Enhancing Dysarthria Diagnosis: Leveraging Deep Learning Techniques with the TORGO Dataset

Dysarthria is a motor speech disorder that occurs when the muscles involved in speech production. are weakened or not properly coordinated, often due to neurological conditions such as stroke, cerebral palsy, or other diseases. Early detection is critical for timely intervention and treatment planning to improve the quality of life for those experiencing dysarthria. Traditional methods for assessing speech impairment, such as subjective evaluations and conventional acoustic analyses, are often time-consuming, biased, and less efficient. Advancements in machine learning, particularly deep learning techniques like Convolutional Neural Networks (CNNs) and Long Short-Term Memory (LSTM) networks, offer new opportunities for the automatic detection of dysarthria based on speech signals.
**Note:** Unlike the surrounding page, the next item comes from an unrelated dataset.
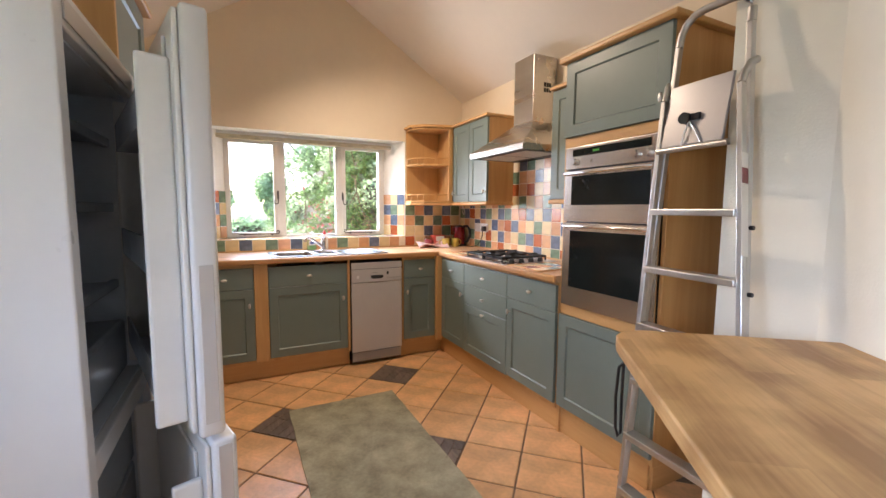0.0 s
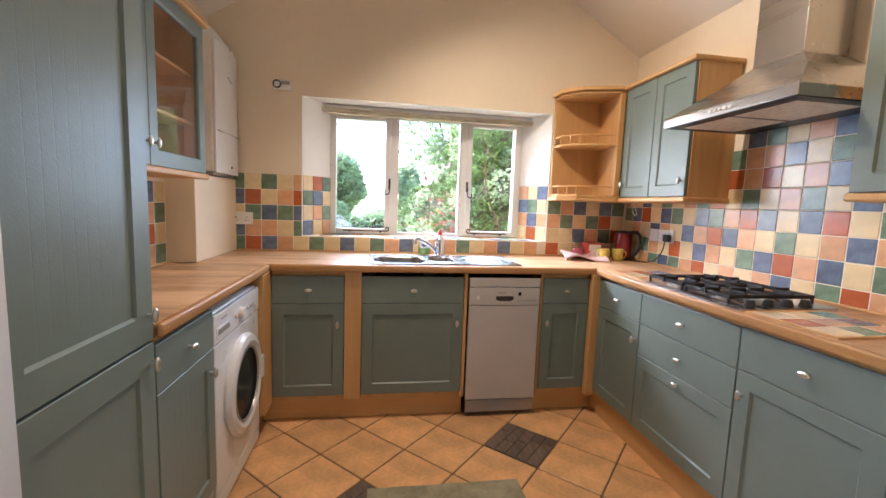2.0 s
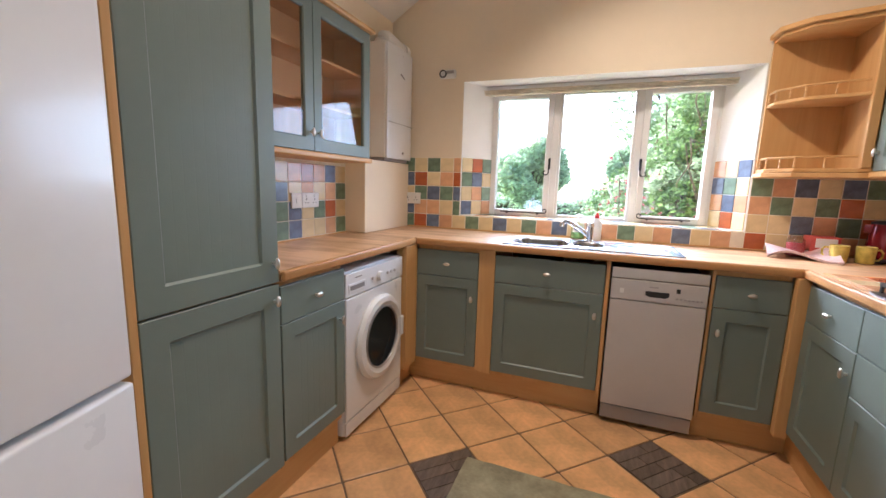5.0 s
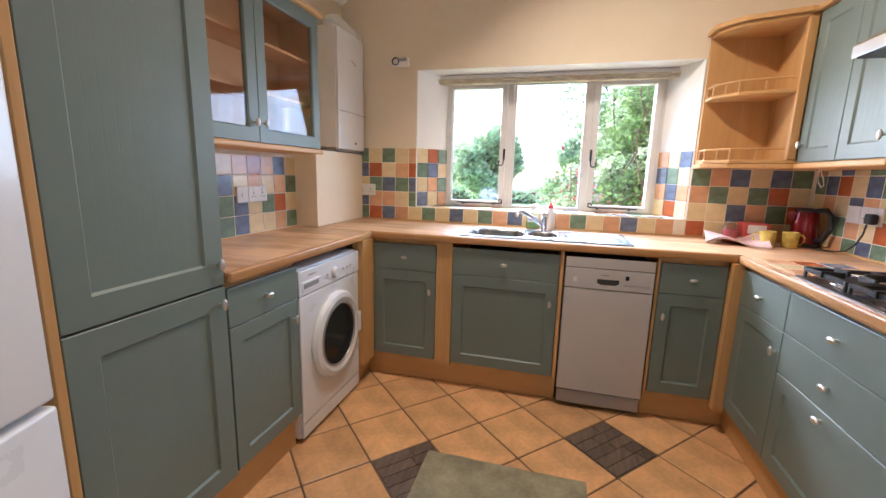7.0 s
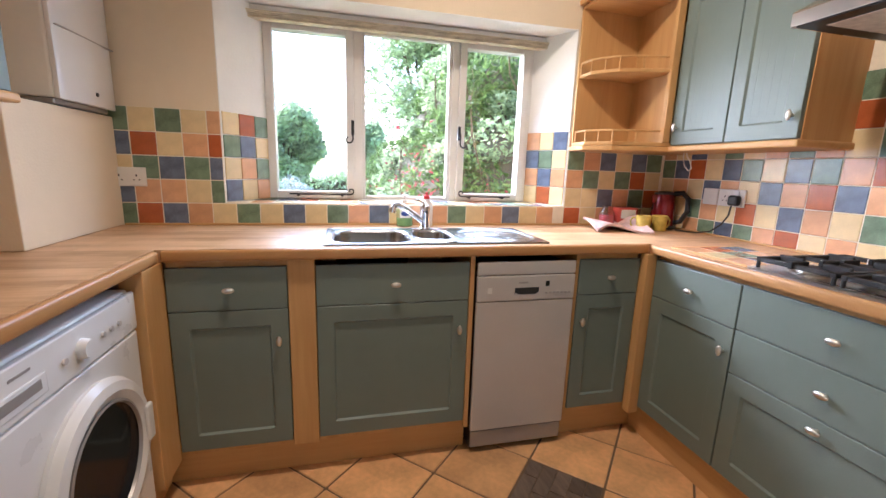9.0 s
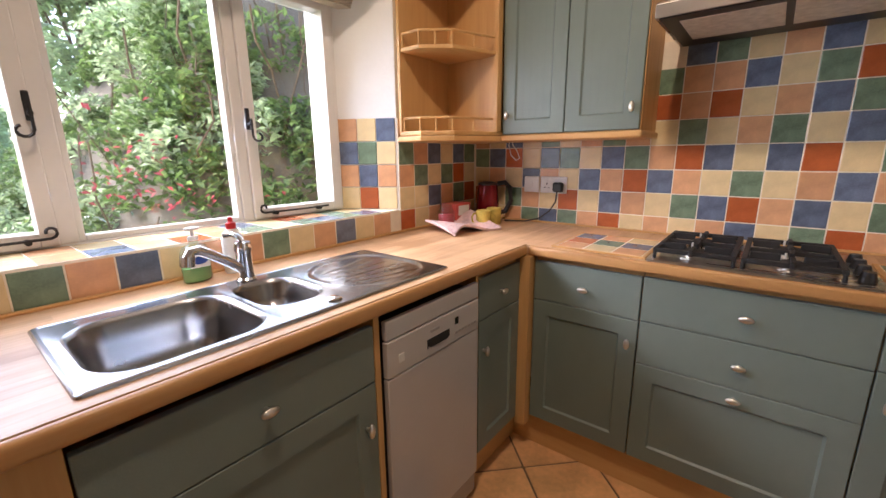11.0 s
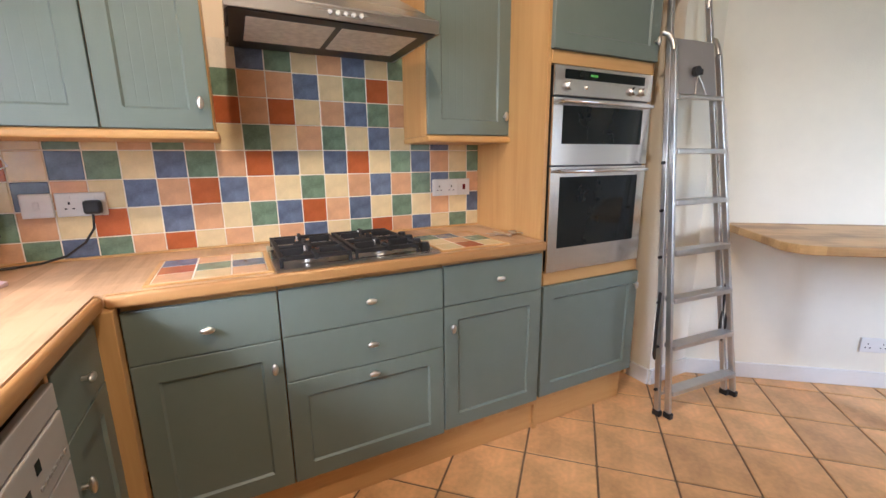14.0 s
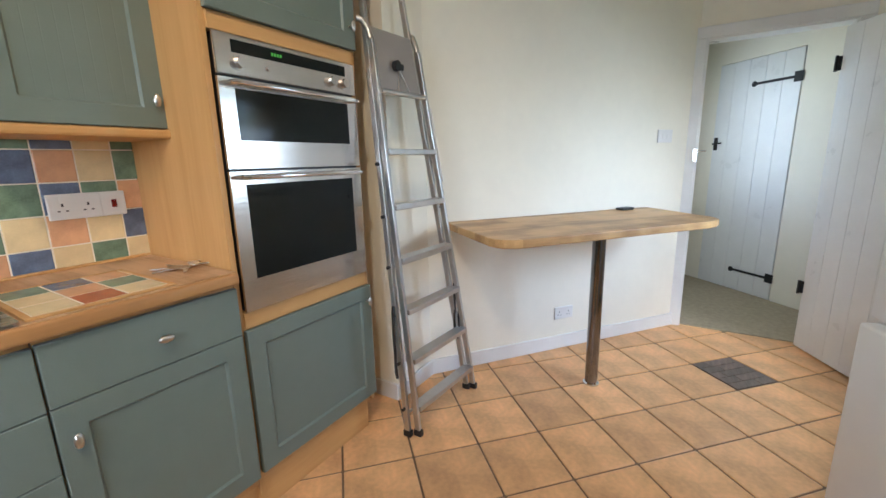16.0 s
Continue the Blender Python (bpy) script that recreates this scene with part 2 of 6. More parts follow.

However, challenges such as high-dimensional data, overfitting, and data scarcity remain. This thesis presents a novel deep learning model for the automatic detection of dysarthria in speech data. The model combines a SincNet layer, which uses band-pass filters based on the sinc function to extract audio features, with CNN and LSTM layers to capture spatial and temporal dynamics in speech signals. By integrating these components, the proposed model aims to learn features from raw audio and effectively handle sequential data. The study’s objectives include developing and evaluating the proposed model for dysarthria detection, comparing its performance with existing models, and examining factors contributing to its success. Additionally, the model’s robustness and generalization capabilities are tested on publicly available TORGO datasets and achieved an overall accuracy of 99%.